The arrival of JNA tanks in Pakrac came too late to stop the Croatian special police from retaking the town. However, it prompted the remaining Serb rebels to begin shooting at the town from the surrounding hills. Shots were fired at a police vehicle on patrol. The policemen shot back at men retreating towards a JNA position, and the JNA shot at the police vehicle in return. The shooting ended when talks between Croatian member of the federal presidency Stjepan Mesić and JNA Colonel Aleksandar Vasiljević produced an agreement that the Croatian police would be allowed to retain control of the town. The JNA planned to retake control of Pakrac from the special police by force. The attack, codenamed Pakrac-91, was cancelled when the Croatian authorities agreed to withdraw the special police by the evening of 3 March. The JNA withdrew from Pakrac following a decision of the Yugoslav Presidency, abandoning the northern approaches to the town on 12 March, and pulling out completely seven days later.

==Aftermath==
The agreement to withdraw the special police and the JNA largely restored status quo ante bellum. 17 of the 32 arrested policemen returned to service by 5 March; charges were eventually filed against five, including Vezmar. The incident had a lasting significance because it was the first serious skirmish in what would become the Croatian War of Independence—a full-scale war between Croatia and its rebel Serb population supported by Serbia and the JNA. The Serbian government used the Pakrac clash to strengthen nationalist propaganda claims that Croatia was committing genocide against its Serb population.

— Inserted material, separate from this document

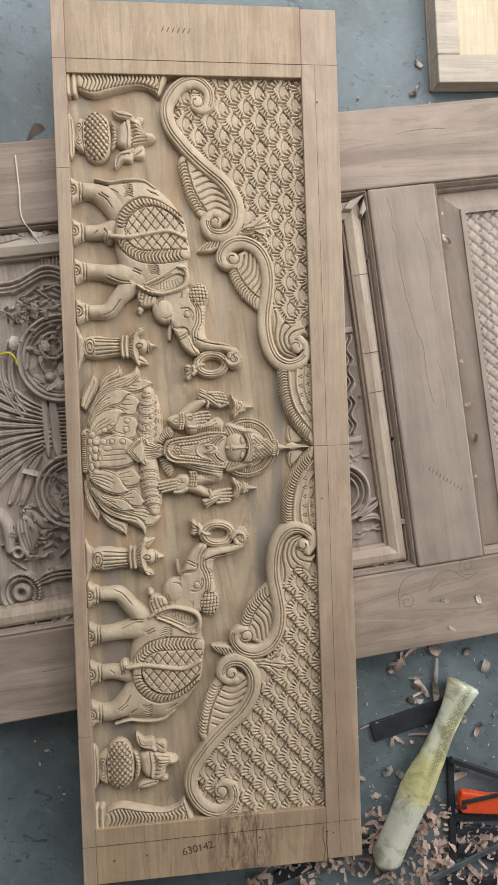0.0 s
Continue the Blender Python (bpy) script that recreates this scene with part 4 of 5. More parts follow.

Up to 40 deaths from the clash were reported by Serbian and Montenegrin media outlets. In an indication of the confused and highly inaccurate nature of the reporting, the Belgrade daily newspaper Večernje novosti reported on its front page that the town's Orthodox priest had been killed, on its second page that he had been wounded, and on its third page it printed a statement from him. The Yugoslav presidency finally issued a statement that nobody had been killed in Pakrac.

In Serbia, the ruling Socialist Party of Serbia (SPS), led by Slobodan Milošević, condemned the Croatian police action as a "brutal attack by the Croatian government on the population of Pakrac [using] violent and fascist methods"—a statement that was carried prominently by the state-controlled Radio Television Belgrade. The SPS urged Serbs to attend "protest meetings against the violent behaviour of the Croatian HDZ government". Milošević used the Pakrac clash to demand that the JNA be authorised to forcibly disarm Croatia. The request, specifically demanding the granting of wartime powers to the JNA and the introduction of a state of emergency, was made through Kadijević at a Presidency session of 11-15 May. The request was refused, and Milošević declared that he no longer recognised the authority of the federal presidency.

The police intervention prompted Serb political leaders in Okučani to urge the local population to erect barricades around the town in to pre-empt another intervention—stating that police forces were moving in from Kutina and Novska. The barricades were guarded by armed civilians. In Pakrac, approximately 500 Serb protesters gathered in front of the municipal council building to demand the removal of the flag of Croatia.